Пленцдорф не случайно назвал свою повесть «Новые страдания юного В.». И название, которое прямо указывает на источник, и то, как часто цитируется в повести гётевский «Вертер», выражают мысль автора: внутренние психологические проблемы этого современного молодого человека — несмотря на то, что он бредит техникой, о которой Вертер и не слыхивал, увлекается музыкой, которую Вертер посчитал бы какофонией, изъясняется на языке, которого тот попросту не понял бы, — не менее сложны и остры, чем в свое время проблемы Вертера.

Однако тут есть существенное отличие. Эдгар В. в противоположность Вертеру не помышляет о самоубийстве. Он не находится в непримиримом конфликте с окружающим. В его голове много путаницы, а ему кажется, что он во всем может разобраться сам, в одиночку. До поры до времени он не думает о своей ответственности перед матерью, которая, пусть ошибаясь в чем-то, одна растила и воспитывала его, перед школой, где он учился, шире — перед обществом, потому что семнадцатилетний человек, конечно, уже несет такую ответственность.

Но он меняется, и когда погибает, то погибает на важном рубеже жизни, уже готовый избавиться от ощущения своей непонятости, отказаться от добровольного одиночества.

Мы говорим о нем сейчас как о живом человеке, но это литературный образ, созданный писателем Пленцдорфом, который отнюдь не приукрашивает, но и не упрощает своего героя.

Да, на многое, что его окружает, Эдгар смотрел с иронией. Но отнюдь не на основы жизни нового общества.

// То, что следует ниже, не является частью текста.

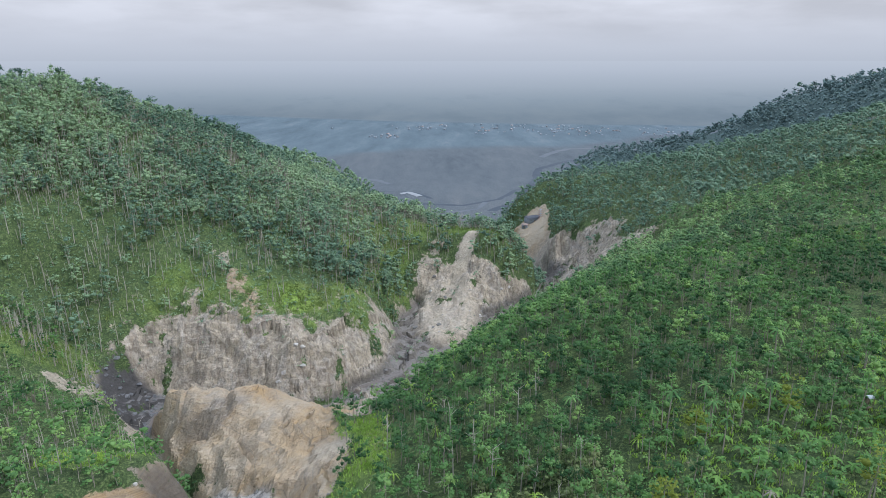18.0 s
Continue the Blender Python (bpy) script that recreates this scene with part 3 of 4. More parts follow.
_bx, _bt = np.linspace(-4800, 4800, 60), np.linspace(0, 1, 14)
_px, _pt = (a.ravel() for a in np.meshgrid(_bx, _bt))
_b = (np.arange(13)[:, None] * 60 + np.arange(59)).ravel()
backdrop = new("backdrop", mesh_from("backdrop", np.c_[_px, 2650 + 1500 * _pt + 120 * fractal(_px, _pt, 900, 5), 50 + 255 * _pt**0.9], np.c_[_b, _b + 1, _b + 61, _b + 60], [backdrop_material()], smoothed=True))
_mt = np.linspace(0, 1, 40)
_rise = np.sin(np.pi * _mt) ** 0.8 * (1 + 0.12 * fractal(_mt * 40, _mt * 0, 7, 311)) + 0.35 * np.exp(-((_mt - 0.85) / 0.12) ** 2)
_m = np.arange(39)
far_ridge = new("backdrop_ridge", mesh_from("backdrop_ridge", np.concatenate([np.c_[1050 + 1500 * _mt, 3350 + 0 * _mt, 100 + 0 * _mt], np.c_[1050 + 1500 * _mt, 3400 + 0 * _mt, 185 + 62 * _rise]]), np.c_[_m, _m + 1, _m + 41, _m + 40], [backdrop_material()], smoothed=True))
tagged(far_ridge, "faint mountain ridge, glowing in painted haze colours", "distance", kind="structure")
tagged(backdrop, "glowing backdrop of lowland woods and fields with painted haze", "distance", kind="structure")


# ---------------------------------------------------------------- plants: shapes as arrays (verts, quads, material index)
rng = np.random.default_rng(7)


def tube(points, radii, sides=4):
    """A tapered limb along points; quads."""
    v, f = [], []
    for (x, y, z), r in zip(points, radii):
        for k in range(sides):
            a = 2 * math.pi * k / sides
            v.append((x + r * math.cos(a), y + r * math.sin(a), z))
    for i in range(len(points) - 1):
        for k in range(sides):
            a, b = i * sides + k, i * sides + (k + 1) % sides
            f.append((a, b, b + sides, a + sides))
    return np.array(v, float), np.array(f, int)


def leaves(centres, size, droop=0.25, slim=0.85, r=rng, swing=0.55):
    """One folded blade (a quad) per centre, facing up and outwards."""
    n = len(centres)
    turn = r.uniform(0, 2 * math.pi, n)
    tilt = r.normal(0.0, swing, n) - droop
    s = size * r.uniform(0.65, 1.35, n)
    ax = np.c_[np.cos(turn) * np.cos(tilt), np.sin(turn) * np.cos(tilt), np.sin(tilt)]
    side = np.c_[-np.sin(turn), np.cos(turn), r.normal(0, 0.35 * swing / 0.55, n)]
    a, b = ax * s[:, None], side * (s * slim * 0.5)[:, None]
    v = np.stack([centres - a * 0.5, centres + b, centres + a * 0.5, centres - b], 1).reshape(-1, 3)
    v[1::4, 2] += 0.10 * s
    v[3::4, 2] += 0.10 * s
    return v, np.arange(4 * n).reshape(n, 4)


def join(*parts):
    """Parts of (verts, quads, material) to one."""
    vs, fs, ms, base = [], [], [], 0
    for v, f, m in parts:
        vs.append(v), fs.append(f + base), ms.append(np.full(len(f), m))
        base += len(v)
    return np.concatenate(vs), np.concatenate(fs), np.concatenate(ms)


def crown_points(n, radius, deep, clumps, r=rng):
    """Uneven clumps round a stem, wide below the middle and narrow at the top, with gaps between; and places for leaves on them."""
    u = np.sort(r.uniform(0, 1, clumps))
    a = np.cumsum(r.uniform(1.6, 3.0, clumps))
    wide = radius * (0.25 + 0.75 * np.sin(np.pi * (0.25 + 0.72 * u))) * r.uniform(0.35, 0.85, clumps)
    c = np.c_[np.cos(a) * wide, np.sin(a) * wide, u * deep]
    own = radius * r.uniform(0.34, 0.56, clumps)
    pick = r.integers(0, clumps, n)
    p = r.normal(0, 1, (n, 3))
    p = p / np.linalg.norm(p, axis=1, keepdims=True) * r.uniform(0.45, 1.25, (n, 1)) * own[pick][:, None]
    p[:, 2] = np.where(r.uniform(0, 1, n) < 0.7, np.abs(p[:, 2]), p[:, 2]) * 0.62
    return c[pick] + p, c, own


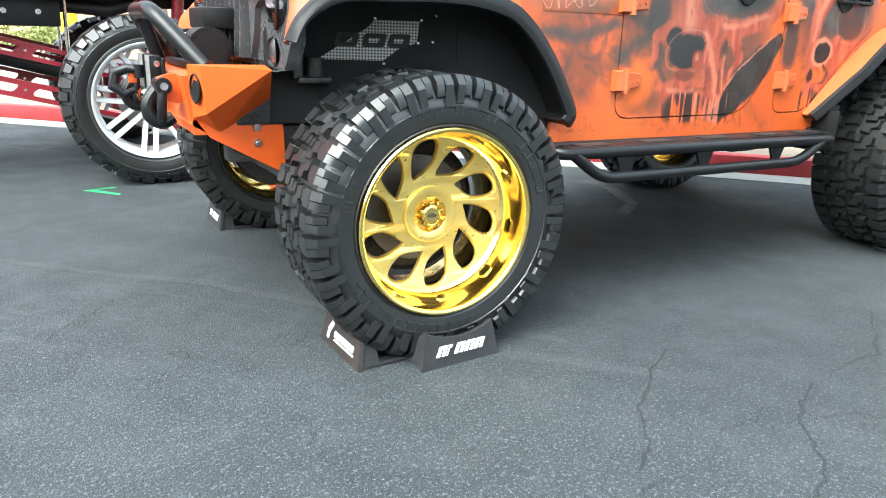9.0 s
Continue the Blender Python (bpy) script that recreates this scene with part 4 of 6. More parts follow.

Для него они — несомненная данность, вне которой он себя не мыслит. Для него неприемлемы мещанство, громкие фразы и доктринерские назидания. Разумеется, он далеко не идеальный герой, но это еще очень молодой человек, который проходит путь трудного внутреннего развития, не ограничиваясь поисками внешне оригинального поведения, взрослея и меняясь в главном — в отношении к труду, любви, искусству. Можно не сомневаться — если бы этот путь продолжился, все напускное слетело бы с него, как шелуха. Так слетела с него циническая бравада, когда он по-настоящему полюбил.

Повесть Пленцдорфа призывает (хотя прямо в ней это никак не декларируется) не судить о людях, особенно молодых, лишь по их внешним проявлениям, не стричь всех под одну гребенку. Это, между прочим, хорошо выражено в том, как постепенно меняется отношение строительной бригады к Эдгару. Вот рабочие приходят в его заброшенную дачку, видят на стенах его странноватые картины. В отличие от Шерли, которая, не задумываясь, решает, что Эдгар рисует так, потому что не умеет рисовать «правильно», товарищи Эдгара по бригаде не торопятся давать оценки и делать выводы. Эдгар не вызывает у них ни осуждения, ни отталкивания, они не высказывают поспешных приговоров, на которые так щедр обыватель, когда видит человека необычного, тем более странноватого. Напротив, он интересен товарищам по бригаде, они стремятся понять, что же такое этот Эдгар Вибо.